The agent grabbed Hernandez while Hernandez tried to crawl under a barbed-wire fence, according to the complaint. The agent’s arm became entangled in the fence and Hernandez started punching the agent in the arm and shoulder. Hernandez ran away and was caught hiding under an air-conditioner pad.

Hernandez’s public defender submitted a letter from a forensic pathologist who said he did not believe the injuries suffered by the agent were “consistent” with the agent’s written statement indicating he had been struck for 30 seconds by closed fists.

“They are consistent with a scuffle, but not to the severity described,” the pathologist wrote.

Hernandez was sentenced Sept. 18 to six months in prison on a charge of assaulting a federal officer, court records show.

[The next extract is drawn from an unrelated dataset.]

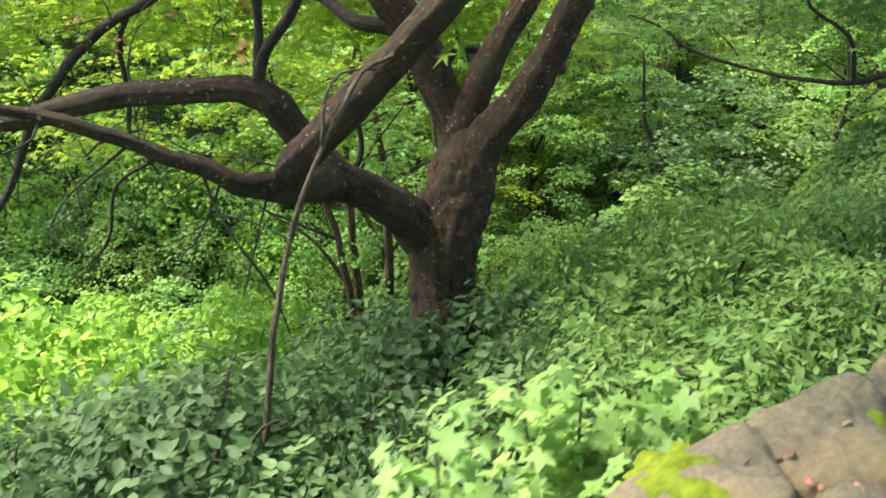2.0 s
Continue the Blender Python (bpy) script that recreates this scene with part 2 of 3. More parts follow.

In another case, Andrea Tadeo, a 50-year-old U.S. citizen, was charged with assaulting an agent in December 2016 by grabbing him by the shoulders and dragging him at the checkpoint in Three Points. Her brother, Pastor Abran Tadeo, a 47-year-old U.S. citizen, was charged with assault for striking an agent with the side mirror of the family’s RV as he accelerated.

Tadeo’s public defender said the Tadeos, who were traveling with five members of their family, were returning to Tucson after spending Christmas in Rocky Point and had already been inspected twice by the time they reached the Three Points checkpoint.

Citing a cellphone video taken by the Tadeos’ niece that showed the agent’s account was “exaggerated and wrong,” the public defender filed a motion Oct. 16 to dismiss the charges due to lack of probable cause.

Their trial is scheduled to start Nov. 14.